**Your task**: Copy out the listing that follows exactly, dropping every picture.

# Source excerpt start

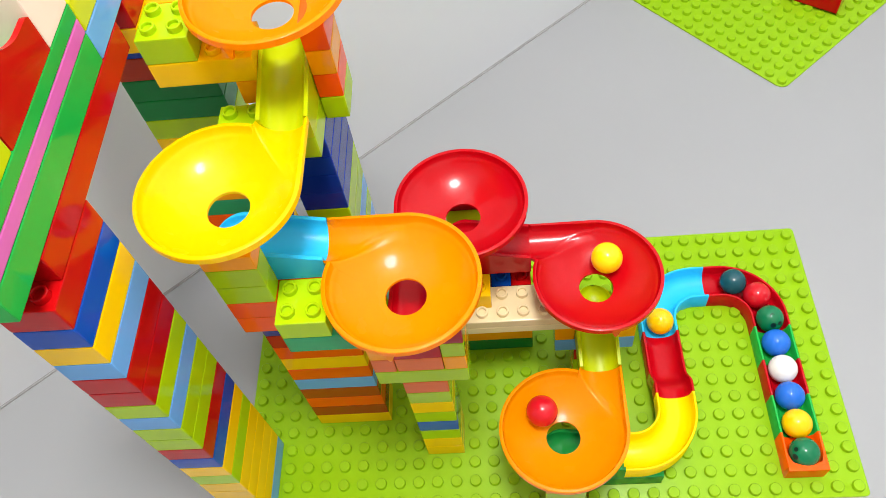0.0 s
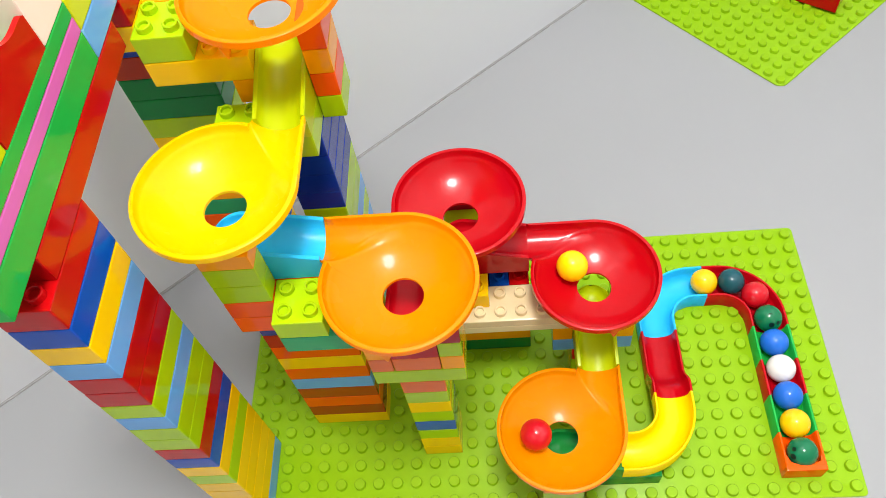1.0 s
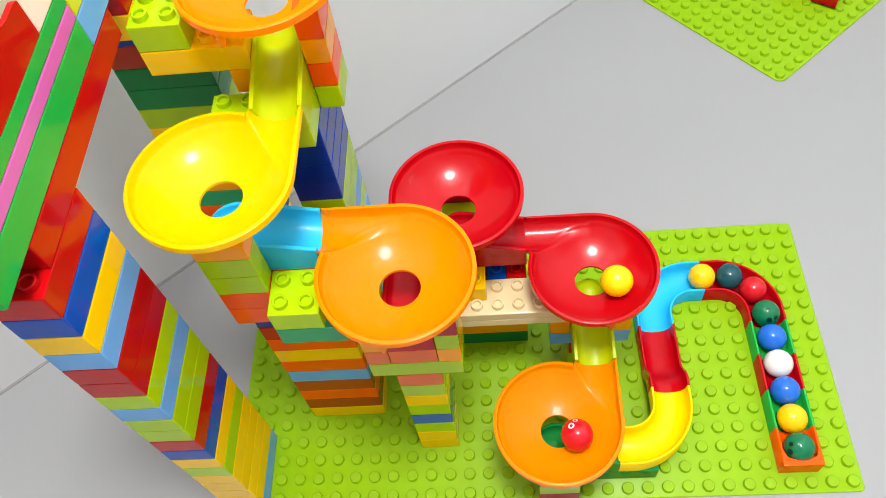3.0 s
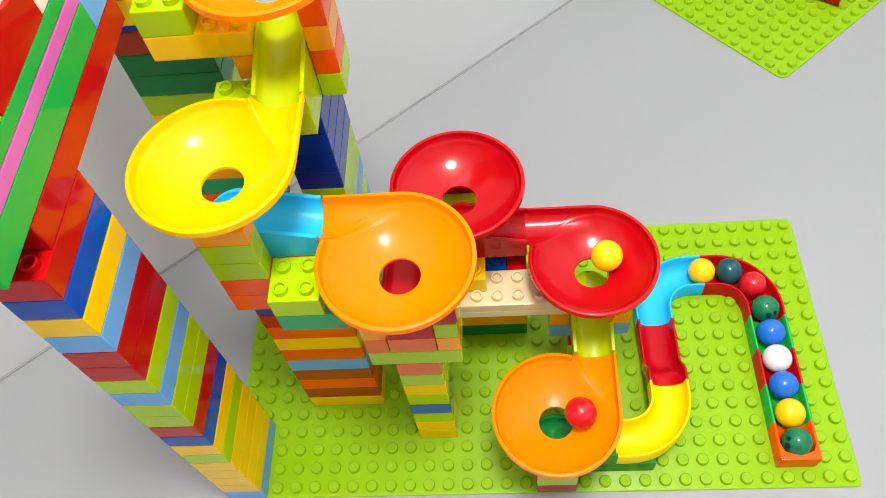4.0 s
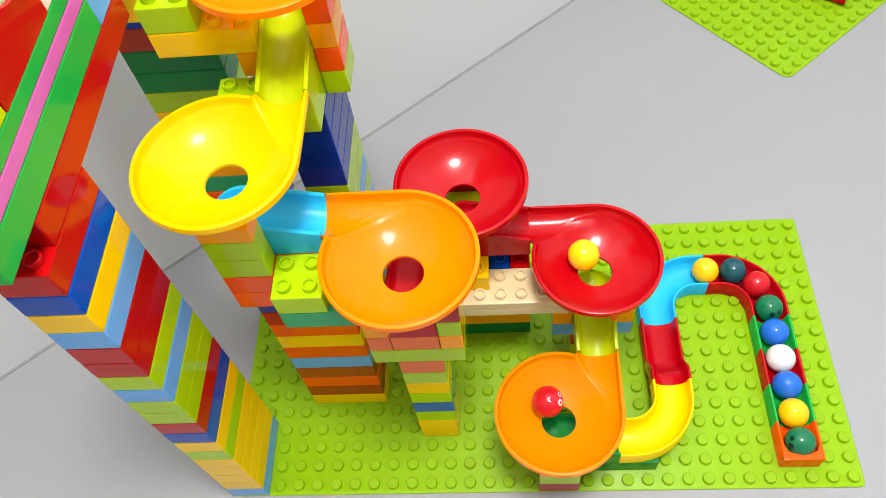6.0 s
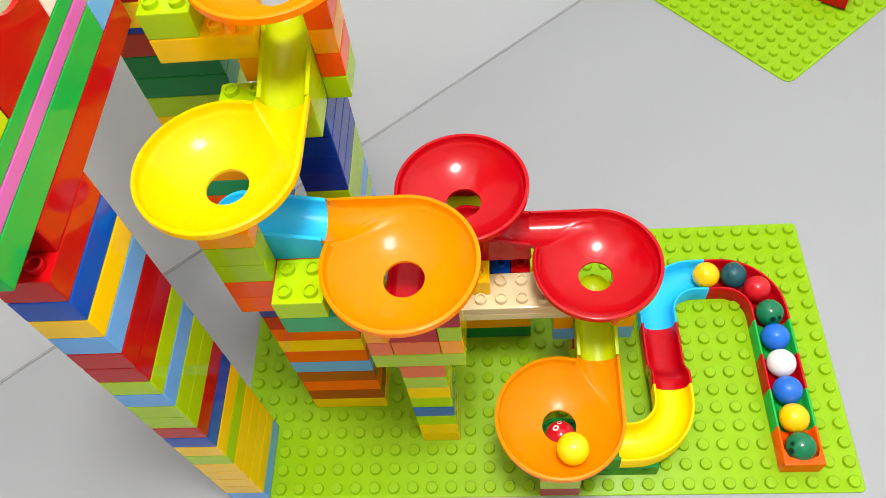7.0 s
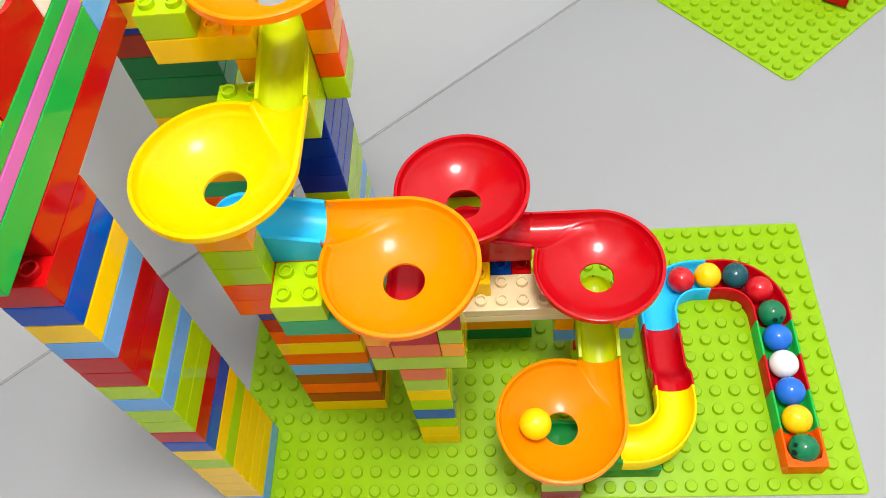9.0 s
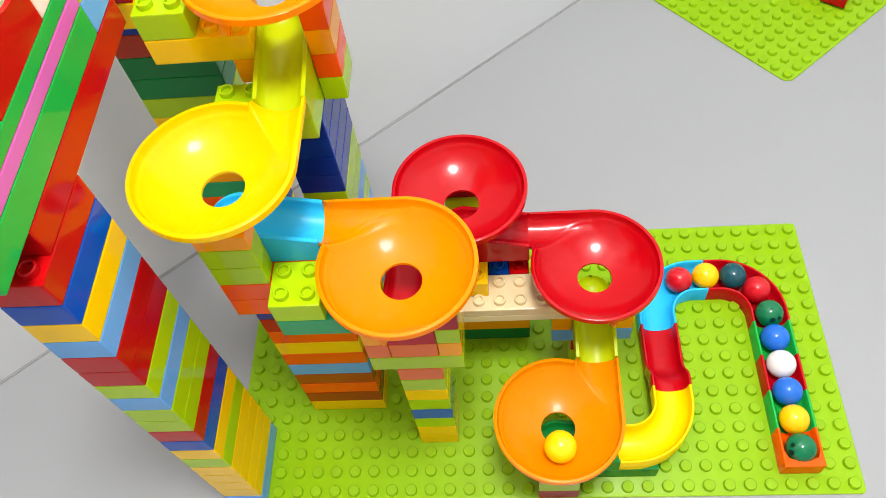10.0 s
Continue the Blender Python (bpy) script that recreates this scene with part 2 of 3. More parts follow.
def middle_tower():
    t = tower("wide tower of layered orange, yellow and rust toy bricks", 4, 5)
    for k, c in enumerate(["yellow", "brown", "orange", "brown", "sky", "orange", "yellow", "orange"]):
        brick(t, 4, 5, k, 4, 2, c)
    brick(t, 4, 5, 8, 2, 2, "red")
    brick(t, 6, 5, 8, 2, 2, "orange")
    for k, c in ((9, "navy"), (10, "sky"), (11, "brown"), (12, "orange")):
        brick(t, 4, 5, k, 4, 2, c)
    for k, c in ((11, "orange"), (12, "orange"), (13, "lime"), (14, "lime"), (15, "amber")):
        brick(t, 4, 4, k, 2, 1, c, 1 if k < 15 else 0.72)
    brick(t, 6, 3, 11, 3, 2, "teal")
    brick(t, 6, 3, 12, 2, 2, "lime", 1, all_studs(2, 2))
    return t


def slim_tower():
    t = tower("slim tower of toy bricks widening to a ledge under a funnel", 10, 3)
    for k, c in enumerate(["yellow", "yellow", "lime", "blue", "lime", "yellow", "lime", "salmon"]):
        brick(t, 10, 3, k, 2, 2, c)
    brick(t, 9, 3, 8, 4, 2, "lime")
    brick(t, 9, 3, 9, 1, 2, "salmon"), brick(t, 10, 3, 9, 2, 2, "salmon"), brick(t, 12, 3, 9, 1, 2, "amber")
    brick(t, 9, 3, 10, 1, 2, "amber"), brick(t, 12, 3, 10, 1, 2, "lime")
    brick(t, 9, 3, 11, 1, 2, "lime"), brick(t, 12, 3, 11, 1, 2, "maroon")
    brick(t, 9, 3, 12, 1, 2, "amber", 0.5), brick(t, 12, 3, 12, 1, 2, "lime", 0.5)
    return t


def back_tower():
    t = tower("tall blue and lime tower of toy bricks at the back edge", 6, 10)
    order = ["yellow", "lime", "sky", "red", "lime", "orange", "sky", "lime", "sky", "lime", "lime", "navy", "navy", "navy", "navy"]
    for k, c in enumerate(order):
        brick(t, 6, 10, k, 2, 4, c)
    brick(t, 4, 9, 15, 4, 2, "lime", 1, [(0, 0), (1, 0), (0, 1), (1, 1)])
    brick(t, 6, 11, 15, 2, 2, "lime")
    for k, c in ((15, "lime"), (16, "orange"), (17, "amber"), (18, "orange")):
        brick(t, 8, 11, k, 1, 2, c)
    return t


def far_left_tower():
    t = tower("dark green and lime tower of toy bricks carrying the yellow beam", -0.5, 12.75)
    order = ["lime", "yellow", "sky", "red", "lime", "yellow", "blue", "orange", "teal", "amber", "sky", "lime", "yellow", "lime", "forest", "forest", "brown", "navy"]
    for k, c in enumerate(order):
        brick(t, -0.5, 12.75, k, 4, 2, c)
    brick(t, 2, 13, 18, 1.5, 1.75, "amber")
    brick(t, 5, 11, 16, 1, 2, "amber")
    brick(t, 2, 11, 17, 4, 2, "yellow", 1, [(2, 0), (3, 0), (2, 1), (3, 1)])
    brick(t, 2, 11, 18, 2, 2, "lime", 1, all_studs(2, 2))
    return t


def right_supports():
    t = tower("low cream beam on small toy brick columns over the baseplate", 12, 7, "brick bridges")
    brick(t, 12, 9, 0, 4, 2, "forest"), brick(t, 12, 9, 1, 4, 2, "amber")
    for k, c in ((2, "sky"), (3, "lime"), (4, "red")):
        brick(t, 12, 9, k, 4, 2, c)
    for k, c in enumerate(["yellow", "lime", "red"]):
        brick(t, 18, 7, k, 2, 2, c)
    brick(t, 17, 7, 3, 4, 2, "sky")
    brick(t, 17, 7, 4, 1, 2, "amber"), brick(t, 20, 7, 4, 1, 2, "amber")
    for k, c in ((5, "lime"), (6, "acid")):
        brick(t, 20, 9, k, 1, 1, c)
    brick(t, 20, 8, 5, 1, 1, "lime")
    brick(t, 12, 7, 5, 6, 2, "tan", 0.5), brick(t, 12, 7, 5.5, 6, 2, "tan", 0.5, all_studs(6, 2))
    brick(t, 14, 9, 5, 1, 1, "blue", 1, [(0, 0)]), brick(t, 15, 9, 5, 1, 1, "red", 1, [(0, 0)])
    brick(t, 12, 10, 5, 4, 1, "red", 1, [(2, 0), (3, 0)]), brick(t, 12, 9, 5, 2, 1, "red")
    brick(t, 12, 7.78, 6, 2, 2, "yellow", 1, [(0, 0), (1, 0)]), brick(t, 12, 9.79, 6, 2, 1, "amber")
    return t


def front_support():
    t = tower("small stack of lime and rust toy bricks under the front funnel", 16, 0)
    for k, c in enumerate(["brown", "lime", "amber", "lime"]):
        brick(t, 16, 0, k, 2, 1, c, 1 if k < 3 else 0.5)
    return t


def rear_support():
    t = tower("stack of lime and red toy bricks behind the red funnel", 12, 11)
    for k, c in enumerate(["yellow", "lime", "sky", "lime", "orange", "lime", "yellow", "acid"]):
        brick(t, 12, 11, k, 2, 2, c)
    brick(t, 12, 12, 8, 2, 1, "maroon"), brick(t, 12, 12, 9, 2, 1, "maroon")
    return t


rear_support()
left_tower(), bridge_wall(), white_side_pieces(), middle_tower(), slim_tower(), back_tower(), far_left_tower(), right_supports(), front_support()


# ---- funnels and chutes ----
RIM, HOLE, DROP = 0.04775, 0.0128, 0.0215


def bowl(r):
    u = max(0.0, min(1.0, (r - HOLE) / (RIM - HOLE)))
    return -DROP * (1 - (0.34 * u + 0.42 * u * u + 0.24 * u ** 5))


def trough(x):
    s = min(1.0, abs(x - 2 * P) / (0.985 * P))
    return -0.0118 * max(0.0, 1 - s * s) ** 0.6


def funnel_height(x, y):
    f = bowl(math.hypot(x, y))
    if y > -0.012 and x > 0.9 * P:
        g = trough(x) + 0.012 * max(0.0, -y / 0.012) ** 2
        k = 0.0015
        h = max(0.0, min(1.0, 0.5 + 0.5 * (f - g) / k))
        return f * (1 - h) + g * h - k * h * (1 - h)
    return f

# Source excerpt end

**Task solution**:
0.0 s
1.0 s
3.0 s
4.0 s
6.0 s
7.0 s
9.0 s
10.0 s
Continue the Blender Python (bpy) script that recreates this scene with part 2 of 3. More parts follow.
def middle_tower():
    t = tower("wide tower of layered orange, yellow and rust toy bricks", 4, 5)
    for k, c in enumerate(["yellow", "brown", "orange", "brown", "sky", "orange", "yellow", "orange"]):
        brick(t, 4, 5, k, 4, 2, c)
    brick(t, 4, 5, 8, 2, 2, "red")
    brick(t, 6, 5, 8, 2, 2, "orange")
    for k, c in ((9, "navy"), (10, "sky"), (11, "brown"), (12, "orange")):
        brick(t, 4, 5, k, 4, 2, c)
    for k, c in ((11, "orange"), (12, "orange"), (13, "lime"), (14, "lime"), (15, "amber")):
        brick(t, 4, 4, k, 2, 1, c, 1 if k < 15 else 0.72)
    brick(t, 6, 3, 11, 3, 2, "teal")
    brick(t, 6, 3, 12, 2, 2, "lime", 1, all_studs(2, 2))
    return t


def slim_tower():
    t = tower("slim tower of toy bricks widening to a ledge under a funnel", 10, 3)
    for k, c in enumerate(["yellow", "yellow", "lime", "blue", "lime", "yellow", "lime", "salmon"]):
        brick(t, 10, 3, k, 2, 2, c)
    brick(t, 9, 3, 8, 4, 2, "lime")
    brick(t, 9, 3, 9, 1, 2, "salmon"), brick(t, 10, 3, 9, 2, 2, "salmon"), brick(t, 12, 3, 9, 1, 2, "amber")
    brick(t, 9, 3, 10, 1, 2, "amber"), brick(t, 12, 3, 10, 1, 2, "lime")
    brick(t, 9, 3, 11, 1, 2, "lime"), brick(t, 12, 3, 11, 1, 2, "maroon")
    brick(t, 9, 3, 12, 1, 2, "amber", 0.5), brick(t, 12, 3, 12, 1, 2, "lime", 0.5)
    return t


def back_tower():
    t = tower("tall blue and lime tower of toy bricks at the back edge", 6, 10)
    order = ["yellow", "lime", "sky", "red", "lime", "orange", "sky", "lime", "sky", "lime", "lime", "navy", "navy", "navy", "navy"]
    for k, c in enumerate(order):
        brick(t, 6, 10, k, 2, 4, c)
    brick(t, 4, 9, 15, 4, 2, "lime", 1, [(0, 0), (1, 0), (0, 1), (1, 1)])
    brick(t, 6, 11, 15, 2, 2, "lime")
    for k, c in ((15, "lime"), (16, "orange"), (17, "amber"), (18, "orange")):
        brick(t, 8, 11, k, 1, 2, c)
    return t


def far_left_tower():
    t = tower("dark green and lime tower of toy bricks carrying the yellow beam", -0.5, 12.75)
    order = ["lime", "yellow", "sky", "red", "lime", "yellow", "blue", "orange", "teal", "amber", "sky", "lime", "yellow", "lime", "forest", "forest", "brown", "navy"]
    for k, c in enumerate(order):
        brick(t, -0.5, 12.75, k, 4, 2, c)
    brick(t, 2, 13, 18, 1.5, 1.75, "amber")
    brick(t, 5, 11, 16, 1, 2, "amber")
    brick(t, 2, 11, 17, 4, 2, "yellow", 1, [(2, 0), (3, 0), (2, 1), (3, 1)])
    brick(t, 2, 11, 18, 2, 2, "lime", 1, all_studs(2, 2))
    return t


def right_supports():
    t = tower("low cream beam on small toy brick columns over the baseplate", 12, 7, "brick bridges")
    brick(t, 12, 9, 0, 4, 2, "forest"), brick(t, 12, 9, 1, 4, 2, "amber")
    for k, c in ((2, "sky"), (3, "lime"), (4, "red")):
        brick(t, 12, 9, k, 4, 2, c)
    for k, c in enumerate(["yellow", "lime", "red"]):
        brick(t, 18, 7, k, 2, 2, c)
    brick(t, 17, 7, 3, 4, 2, "sky")
    brick(t, 17, 7, 4, 1, 2, "amber"), brick(t, 20, 7, 4, 1, 2, "amber")
    for k, c in ((5, "lime"), (6, "acid")):
        brick(t, 20, 9, k, 1, 1, c)
    brick(t, 20, 8, 5, 1, 1, "lime")
    brick(t, 12, 7, 5, 6, 2, "tan", 0.5), brick(t, 12, 7, 5.5, 6, 2, "tan", 0.5, all_studs(6, 2))
    brick(t, 14, 9, 5, 1, 1, "blue", 1, [(0, 0)]), brick(t, 15, 9, 5, 1, 1, "red", 1, [(0, 0)])
    brick(t, 12, 10, 5, 4, 1, "red", 1, [(2, 0), (3, 0)]), brick(t, 12, 9, 5, 2, 1, "red")
    brick(t, 12, 7.78, 6, 2, 2, "yellow", 1, [(0, 0), (1, 0)]), brick(t, 12, 9.79, 6, 2, 1, "amber")
    return t


def front_support():
    t = tower("small stack of lime and rust toy bricks under the front funnel", 16, 0)
    for k, c in enumerate(["brown", "lime", "amber", "lime"]):
        brick(t, 16, 0, k, 2, 1, c, 1 if k < 3 else 0.5)
    return t


def rear_support():
    t = tower("stack of lime and red toy bricks behind the red funnel", 12, 11)
    for k, c in enumerate(["yellow", "lime", "sky", "lime", "orange", "lime", "yellow", "acid"]):
        brick(t, 12, 11, k, 2, 2, c)
    brick(t, 12, 12, 8, 2, 1, "maroon"), brick(t, 12, 12, 9, 2, 1, "maroon")
    return t


rear_support()
left_tower(), bridge_wall(), white_side_pieces(), middle_tower(), slim_tower(), back_tower(), far_left_tower(), right_supports(), front_support()


# ---- funnels and chutes ----
RIM, HOLE, DROP = 0.04775, 0.0128, 0.0215


def bowl(r):
    u = max(0.0, min(1.0, (r - HOLE) / (RIM - HOLE)))
    return -DROP * (1 - (0.34 * u + 0.42 * u * u + 0.24 * u ** 5))


def trough(x):
    s = min(1.0, abs(x - 2 * P) / (0.985 * P))
    return -0.0118 * max(0.0, 1 - s * s) ** 0.6


def funnel_height(x, y):
    f = bowl(math.hypot(x, y))
    if y > -0.012 and x > 0.9 * P:
        g = trough(x) + 0.012 * max(0.0, -y / 0.012) ** 2
        k = 0.0015
        h = max(0.0, min(1.0, 0.5 + 0.5 * (f - g) / k))
        return f * (1 - h) + g * h - k * h * (1 - h)
    return f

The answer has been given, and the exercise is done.